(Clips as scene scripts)
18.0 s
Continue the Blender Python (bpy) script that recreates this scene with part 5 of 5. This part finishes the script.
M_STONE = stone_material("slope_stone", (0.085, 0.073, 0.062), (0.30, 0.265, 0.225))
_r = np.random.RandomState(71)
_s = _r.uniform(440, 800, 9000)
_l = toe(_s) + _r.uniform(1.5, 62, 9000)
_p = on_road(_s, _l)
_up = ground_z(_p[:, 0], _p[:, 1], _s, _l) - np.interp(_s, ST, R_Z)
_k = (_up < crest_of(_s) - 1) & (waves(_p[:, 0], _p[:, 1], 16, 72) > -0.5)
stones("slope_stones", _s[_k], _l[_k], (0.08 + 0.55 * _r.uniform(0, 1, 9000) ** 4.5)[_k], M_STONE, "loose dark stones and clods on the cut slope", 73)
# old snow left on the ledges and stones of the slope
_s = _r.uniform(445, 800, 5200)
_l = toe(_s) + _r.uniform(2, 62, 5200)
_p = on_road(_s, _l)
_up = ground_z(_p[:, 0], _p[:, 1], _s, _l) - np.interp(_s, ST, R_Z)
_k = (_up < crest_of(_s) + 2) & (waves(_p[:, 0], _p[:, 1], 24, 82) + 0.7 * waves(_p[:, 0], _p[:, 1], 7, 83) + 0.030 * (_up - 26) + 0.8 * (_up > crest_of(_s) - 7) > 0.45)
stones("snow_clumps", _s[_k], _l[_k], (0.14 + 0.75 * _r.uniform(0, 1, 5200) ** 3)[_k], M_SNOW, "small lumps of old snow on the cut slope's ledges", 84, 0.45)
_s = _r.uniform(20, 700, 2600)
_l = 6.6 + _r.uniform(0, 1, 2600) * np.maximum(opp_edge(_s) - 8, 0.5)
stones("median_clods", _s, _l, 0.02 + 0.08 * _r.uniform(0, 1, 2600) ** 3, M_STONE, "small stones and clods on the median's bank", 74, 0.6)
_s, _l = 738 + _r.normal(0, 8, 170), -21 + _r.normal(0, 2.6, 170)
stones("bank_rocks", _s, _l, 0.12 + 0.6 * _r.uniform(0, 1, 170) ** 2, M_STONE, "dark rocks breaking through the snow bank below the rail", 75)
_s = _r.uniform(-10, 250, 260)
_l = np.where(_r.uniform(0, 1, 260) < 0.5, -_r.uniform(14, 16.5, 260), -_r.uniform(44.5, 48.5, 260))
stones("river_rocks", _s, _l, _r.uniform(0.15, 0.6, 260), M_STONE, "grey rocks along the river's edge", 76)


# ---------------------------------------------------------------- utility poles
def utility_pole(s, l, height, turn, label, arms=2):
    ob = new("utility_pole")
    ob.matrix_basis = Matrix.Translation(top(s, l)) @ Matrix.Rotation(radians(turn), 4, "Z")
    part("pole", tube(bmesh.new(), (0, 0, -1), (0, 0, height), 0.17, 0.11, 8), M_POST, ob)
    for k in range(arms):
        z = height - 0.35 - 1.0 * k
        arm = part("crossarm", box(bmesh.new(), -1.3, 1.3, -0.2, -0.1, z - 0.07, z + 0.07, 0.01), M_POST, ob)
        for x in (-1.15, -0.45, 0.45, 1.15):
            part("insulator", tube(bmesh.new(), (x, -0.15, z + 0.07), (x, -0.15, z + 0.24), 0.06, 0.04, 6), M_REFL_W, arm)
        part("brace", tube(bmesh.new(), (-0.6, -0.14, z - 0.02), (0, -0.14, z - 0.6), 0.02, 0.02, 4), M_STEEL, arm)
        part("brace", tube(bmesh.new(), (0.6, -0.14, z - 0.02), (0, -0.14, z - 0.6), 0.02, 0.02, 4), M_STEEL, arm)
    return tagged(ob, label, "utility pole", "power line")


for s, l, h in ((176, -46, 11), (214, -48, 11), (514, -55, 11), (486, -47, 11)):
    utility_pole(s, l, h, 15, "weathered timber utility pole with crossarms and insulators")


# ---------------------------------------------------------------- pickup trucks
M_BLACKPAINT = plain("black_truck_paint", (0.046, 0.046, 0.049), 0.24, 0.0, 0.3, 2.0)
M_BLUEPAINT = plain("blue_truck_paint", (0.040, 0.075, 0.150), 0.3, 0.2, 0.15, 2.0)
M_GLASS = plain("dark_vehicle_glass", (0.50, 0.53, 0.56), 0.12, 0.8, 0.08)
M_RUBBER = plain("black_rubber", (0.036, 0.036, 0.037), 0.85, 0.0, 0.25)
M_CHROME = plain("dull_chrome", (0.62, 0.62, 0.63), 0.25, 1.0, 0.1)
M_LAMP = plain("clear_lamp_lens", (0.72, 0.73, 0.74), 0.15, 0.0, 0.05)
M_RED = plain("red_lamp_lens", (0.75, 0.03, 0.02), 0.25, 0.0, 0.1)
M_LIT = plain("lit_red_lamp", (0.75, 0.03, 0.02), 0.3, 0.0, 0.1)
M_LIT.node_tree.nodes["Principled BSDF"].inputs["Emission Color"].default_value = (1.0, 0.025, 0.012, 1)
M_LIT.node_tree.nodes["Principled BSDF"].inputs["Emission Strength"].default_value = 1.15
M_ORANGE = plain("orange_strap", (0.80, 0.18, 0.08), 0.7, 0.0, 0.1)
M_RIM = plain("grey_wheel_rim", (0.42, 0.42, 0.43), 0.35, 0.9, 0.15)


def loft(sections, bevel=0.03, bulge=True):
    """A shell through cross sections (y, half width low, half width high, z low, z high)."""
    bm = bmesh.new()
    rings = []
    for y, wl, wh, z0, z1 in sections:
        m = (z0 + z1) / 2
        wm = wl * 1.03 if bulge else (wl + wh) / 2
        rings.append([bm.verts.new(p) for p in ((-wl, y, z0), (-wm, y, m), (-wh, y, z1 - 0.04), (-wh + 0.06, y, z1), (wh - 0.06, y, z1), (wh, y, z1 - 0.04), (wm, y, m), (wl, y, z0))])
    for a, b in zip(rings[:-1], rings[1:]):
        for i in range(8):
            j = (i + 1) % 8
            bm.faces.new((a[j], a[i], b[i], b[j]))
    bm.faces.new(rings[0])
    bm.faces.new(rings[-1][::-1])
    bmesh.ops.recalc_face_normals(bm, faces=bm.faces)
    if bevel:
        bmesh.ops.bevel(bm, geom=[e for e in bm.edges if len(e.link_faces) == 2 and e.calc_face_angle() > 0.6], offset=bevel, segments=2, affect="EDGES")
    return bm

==

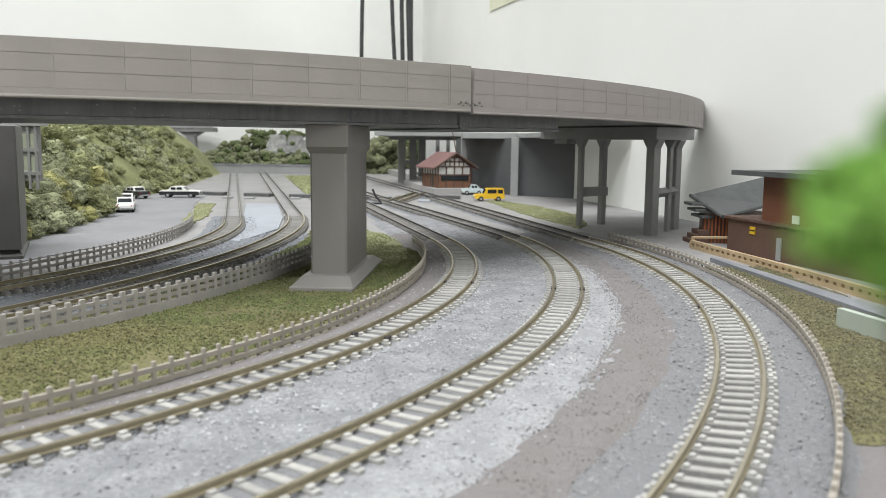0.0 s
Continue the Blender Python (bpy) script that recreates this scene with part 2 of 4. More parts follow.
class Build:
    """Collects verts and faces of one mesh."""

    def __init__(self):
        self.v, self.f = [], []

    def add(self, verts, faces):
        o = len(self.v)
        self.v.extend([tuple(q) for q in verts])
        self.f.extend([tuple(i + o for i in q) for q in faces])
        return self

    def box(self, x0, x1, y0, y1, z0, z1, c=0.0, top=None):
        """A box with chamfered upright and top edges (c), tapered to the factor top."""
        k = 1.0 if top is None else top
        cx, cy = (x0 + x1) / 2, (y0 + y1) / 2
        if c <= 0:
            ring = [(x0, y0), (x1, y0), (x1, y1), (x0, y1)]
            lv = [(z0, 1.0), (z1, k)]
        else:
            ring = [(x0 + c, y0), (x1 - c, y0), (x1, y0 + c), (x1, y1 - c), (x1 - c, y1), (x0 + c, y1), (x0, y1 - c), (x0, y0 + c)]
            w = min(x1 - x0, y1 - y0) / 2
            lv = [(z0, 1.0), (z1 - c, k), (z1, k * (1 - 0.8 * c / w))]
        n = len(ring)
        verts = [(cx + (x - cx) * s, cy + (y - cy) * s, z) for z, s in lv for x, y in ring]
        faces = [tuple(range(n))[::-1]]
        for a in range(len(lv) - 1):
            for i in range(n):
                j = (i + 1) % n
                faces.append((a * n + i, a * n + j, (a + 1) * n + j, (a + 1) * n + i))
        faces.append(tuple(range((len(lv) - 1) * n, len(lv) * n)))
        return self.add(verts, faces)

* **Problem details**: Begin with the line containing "More parts follow." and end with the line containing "self.v, self.f = [], []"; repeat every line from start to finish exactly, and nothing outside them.

* **The response**:
Continue the Blender Python (bpy) script that recreates this scene with part 2 of 4. More parts follow.
class Build:
    """Collects verts and faces of one mesh."""

    def __init__(self):
        self.v, self.f = [], []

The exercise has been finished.